No images are to be carried over; print all other material exactly as it stands.

** BEGIN **

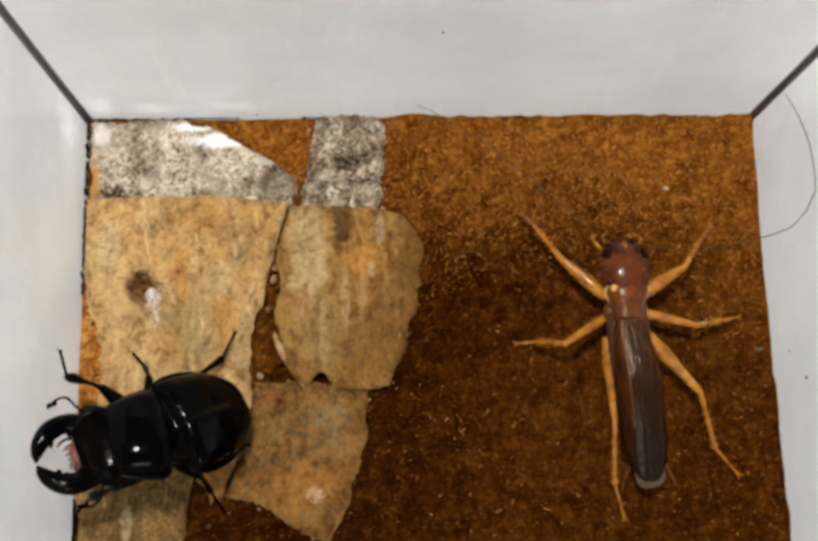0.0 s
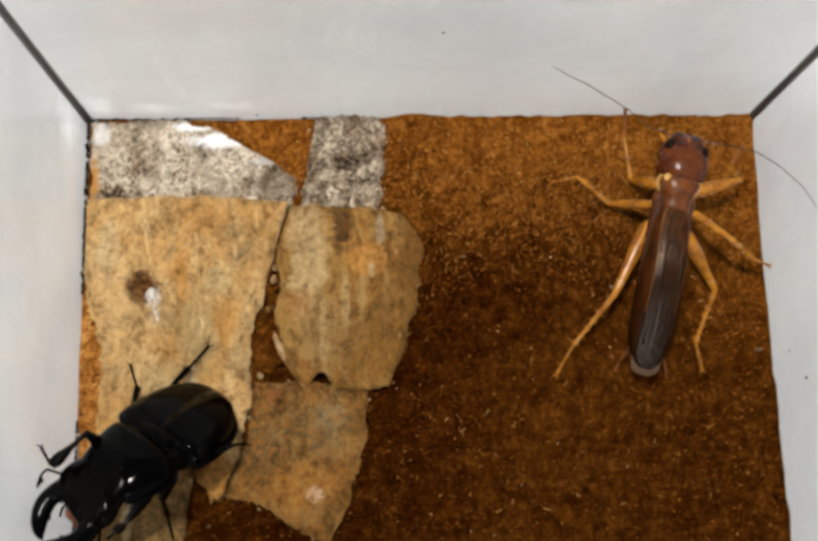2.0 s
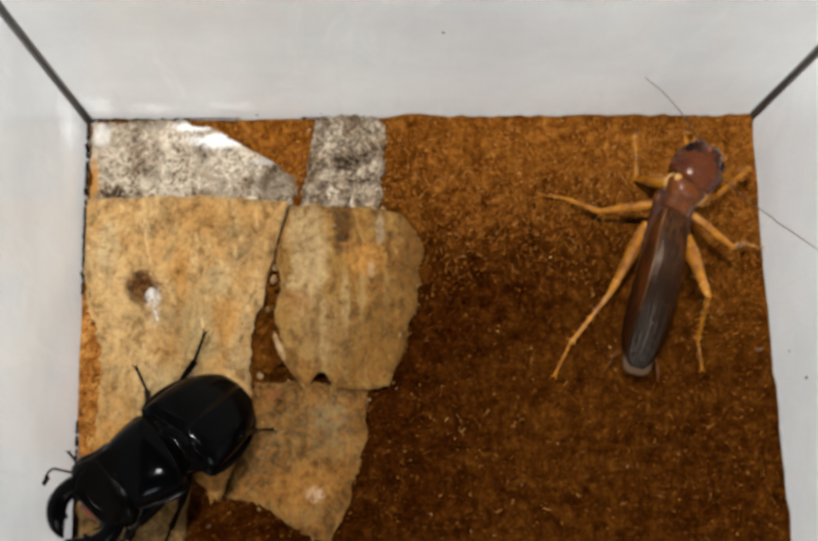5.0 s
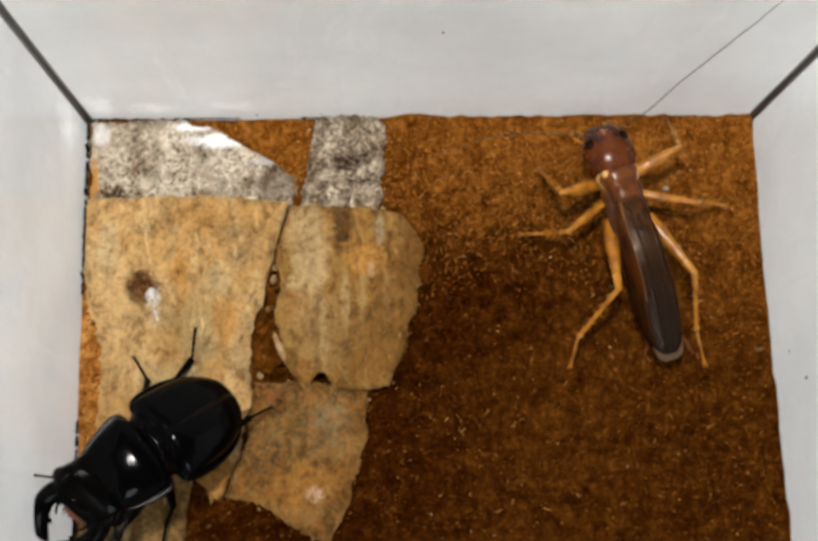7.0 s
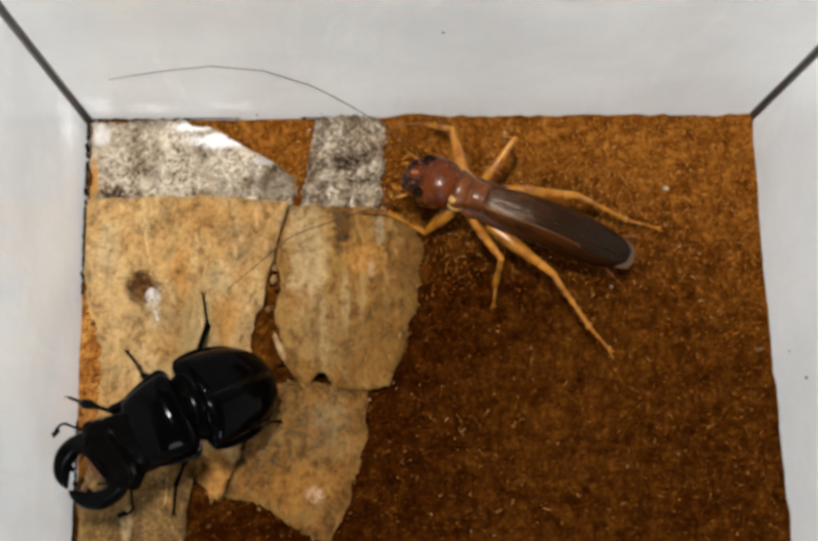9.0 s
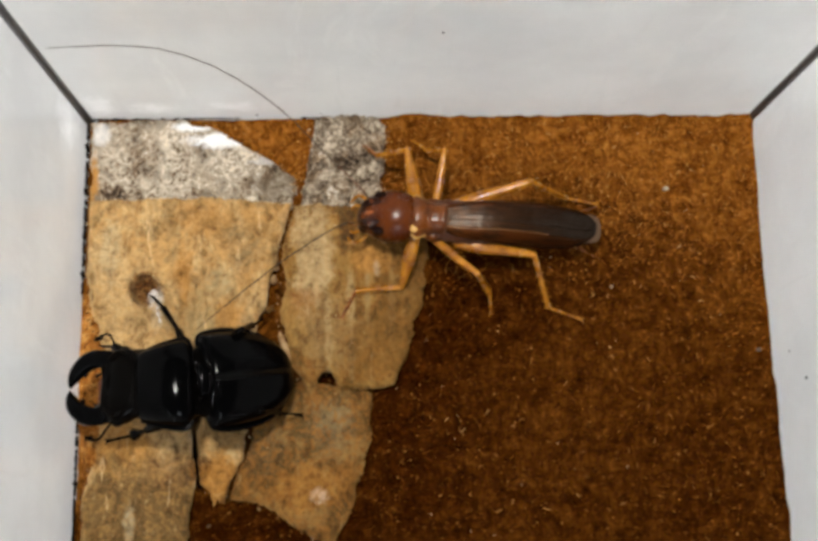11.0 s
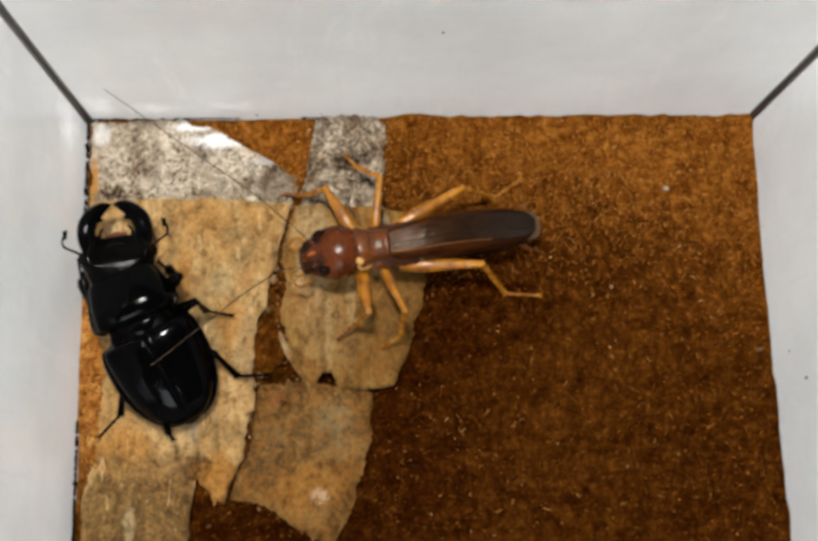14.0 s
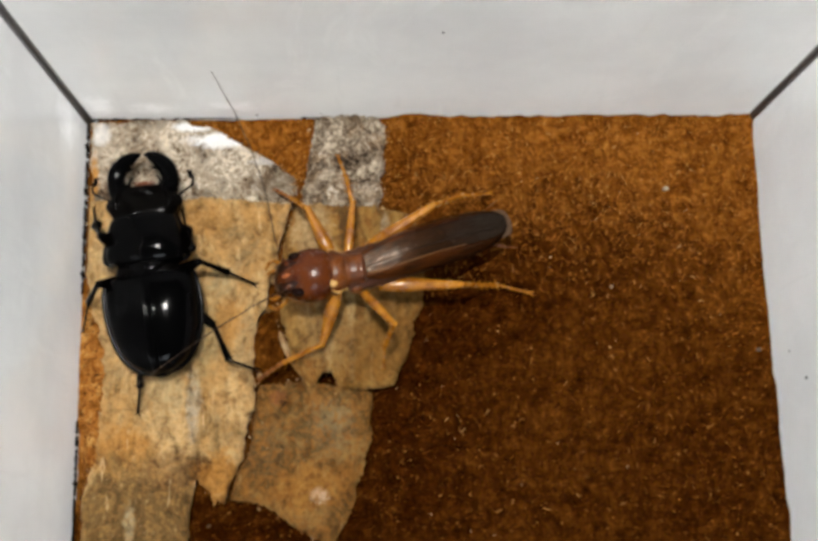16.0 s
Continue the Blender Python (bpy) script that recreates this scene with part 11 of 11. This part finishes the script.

** END **

- _ANSWER TO THE TASK_:
0.0 s
2.0 s
5.0 s
7.0 s
9.0 s
11.0 s
14.0 s
16.0 s
Continue the Blender Python (bpy) script that recreates this scene with part 11 of 11. This part finishes the script.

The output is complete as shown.